On March 24, 2018 the Academy of Motion Picture Arts and Sciences (AMPAS) will host the 90th Academy Awards ceremony, more commonly known as The Oscars. This year’s nominees are spread across a wide array of genres, talents, and tastes, however the most talked about nominations come from the hit 2017 film “Get Out.” Nominated for best picture, best director/best original screenplay by Jordan Peele, and best actor with Daniel Kaluuya, “Get Out” is a horror thriller that incapsulated both physical and psychological trauma on its screen. Daniel plays Chris, a young African American man in his twenties living in New York while dating a white woman named Rose. When he goes to meet Rose’s family, Chris begins to notice strange behavior, and reveals a plot where wealthy white people’s brains are inserted into black bodies in order to gain their talents and physical attributes.

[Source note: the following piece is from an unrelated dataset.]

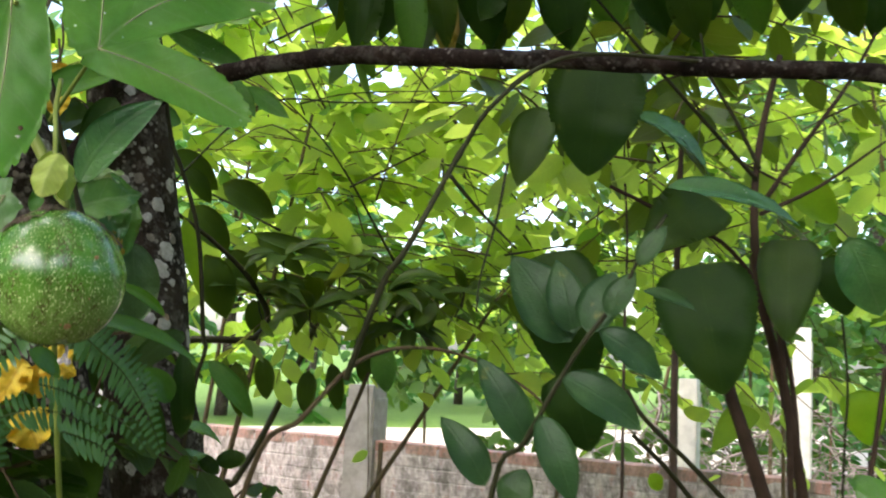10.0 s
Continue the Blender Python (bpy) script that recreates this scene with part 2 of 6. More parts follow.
M_AGING = leaf_mat("ageing_leaf", (0.22, 0.22, 0.03), (0.35, 0.28, 0.04), (0.25, 0.16, 0.03), 0.45, 0.4, (0.6, 0.5, 0.05), 0.012, 0.8, 0.2, 0.4, 0.35, (0.15, 0.08, 0.03))
M_DRYLEAF = leaf_mat("dry_leaflet", (0.30, 0.22, 0.15), (0.42, 0.33, 0.24), (0.3, 0.22, 0.15), 0.7, 0.3, (0.6, 0.48, 0.35), 0.004, 3.0, 0.0, 0.3)
M_MID = leaf_mat("green_leaf", (0.05, 0.14, 0.02), (0.08, 0.19, 0.028), (0.12, 0.24, 0.05), 0.4, 0.4, (0.28, 0.55, 0.04), 0.014, 0.8, 0.0, 0.3, 0.3, rand=0.35, spec=0.3)
# sunlight is put into the colour: brighter and yellower than green_leaf
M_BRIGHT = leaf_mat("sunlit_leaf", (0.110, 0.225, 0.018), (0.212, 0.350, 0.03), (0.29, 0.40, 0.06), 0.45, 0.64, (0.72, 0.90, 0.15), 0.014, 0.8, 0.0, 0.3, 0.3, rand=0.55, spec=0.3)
M_OLIVE = leaf_mat("olive_leaf", (0.018, 0.048, 0.007), (0.036, 0.085, 0.012), (0.07, 0.13, 0.03), 0.42, 0.4, (0.34, 0.44, 0.03), 0.012, 0.8, 0.0, 0.4, rand=0.35, spec=0.25)
M_MOTTLE = leaf_mat("mottled_leaf", (0.014, 0.052, 0.015), (0.036, 0.098, 0.030), (0.09, 0.17, 0.07), 0.4, 0.22, (0.14, 0.34, 0.05), 0.010, 0.9, 0.12, 0.18, 0.5, (0.20, 0.28, 0.20), spec=0.35)
M_BITTEN = leaf_mat("bitten_leaf", (0.030, 0.115, 0.030), (0.075, 0.200, 0.048), (0.22, 0.33, 0.16), 0.36, 0.3, (0.26, 0.52, 0.05), 0.015, 0.8, 0.2, 0.45, 0.3, spec=0.4)
M_CURL = leaf_mat("pale_curled_leaf", (0.14, 0.29, 0.09), (0.28, 0.42, 0.18), (0.5, 0.55, 0.35), 0.3, 0.4, (0.5, 0.65, 0.25), 0.01, 0.8, 0.0, 0.4, 0.6, spec=0.5)
M_FROND = leaf_mat("frond_leaflet", (0.046, 0.145, 0.040), (0.080, 0.205, 0.060), (0.12, 0.24, 0.10), 0.36, 0.25, (0.14, 0.4, 0.06), 0.004, 0.6, 0.0, 0.25, rand=0.15, spec=0.55)
M_FERN = leaf_mat("fern_leaf", (0.028, 0.098, 0.02), (0.05, 0.14, 0.03), (0.06, 0.16, 0.05), 0.5, 0.3, (0.14, 0.4, 0.05), 0.004, 0.6, 0.0, 0.2, spec=0.3)
M_STEM = rough_mat("green_stem", (0.15, 0.22, 0.04), (0.24, 0.29, 0.07), 40, 0.4, 0.3, 0.001, 200, 0.25)
M_RACHIS = rough_mat("fern_rachis", (0.045, 0.085, 0.022), (0.075, 0.12, 0.035), 60, 0.6, 0.3, 0.001, 300, 0.3)
M_VINE = rough_mat("dark_vine", (0.018, 0.019, 0.006), (0.036, 0.033, 0.012), 60, 0.6, 0.4, 0.001, 300)
M_SLANT = rough_mat("olive_cane", (0.024, 0.027, 0.010), (0.056, 0.058, 0.025), 30, 0.7, 0.5, 0.002, 200)
M_CANE = rough_mat("reddish_cane", (0.034, 0.020, 0.013), (0.078, 0.046, 0.031), 25, 0.75, 0.5, 0.002, 180)
M_TWIG = rough_mat("brown_twig", (0.070, 0.050, 0.026), (0.125, 0.092, 0.050), 30, 0.8, 0.6, 0.002, 200)
M_BARK = bark_mat("lichened_bark", (0.013, 0.0095, 0.007), (0.046, 0.035, 0.026), (0.42, 0.41, 0.37), 0.52)
M_BARK2 = bark_mat("reddish_bark", (0.011, 0.007, 0.006), (0.030, 0.018, 0.014), (0.30, 0.28, 0.25), 0.40)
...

These nominations sparked controversy for many reasons. Firstly, the Academy Awards rarely acknowledge the horror genre, with the most notable film gaining an Oscar being “The Sixth Sense” in 1999. “Get Out”’s name on the ballet opens the door for a larger audience to watch the program and cast their nominations. Perhaps more important, however, is the subject matter “Get Out” presents. Focusing heavily on race relations and stereotypes found in American society today, the film sparked both controversy and praise when it first hit the box office in 2017. The plot of the movie revolves around racial stereotypes not commonly addressed but incredibly prevalent, such as style and ways of living; the film suggests many white persons believe it to be “cool” to be black, and that is why they take such extreme measures to be like them. While obviously overdone in a cinematic way, “Get Out” managed to encapsulate the very real horror many American Americans face in dealing with people who may not consider themselves to be racist, but rather do not have sensitivity to what they may be saying to those of a different race.
We have already seen media being used to empower and educate this year through the #MeToo movement at ceremonies such as the Grammys, however with this year’s Oscar nominations and the release of new media platforms, including the 2018 released “Black Panther”, may prove to introduce another movement for change among racial acceptance and prevalence in mainstream cinema. “Get Out” is an impactful and thoughtful film; it reintroduced the horror genre as being one with the capabilities of complexity and creativity, while also providing social commentary on touchy yet prevalent issues found within our country today. Voting runs from February 20-27, and hopefully we will see this incredible film earn the praise it deserves.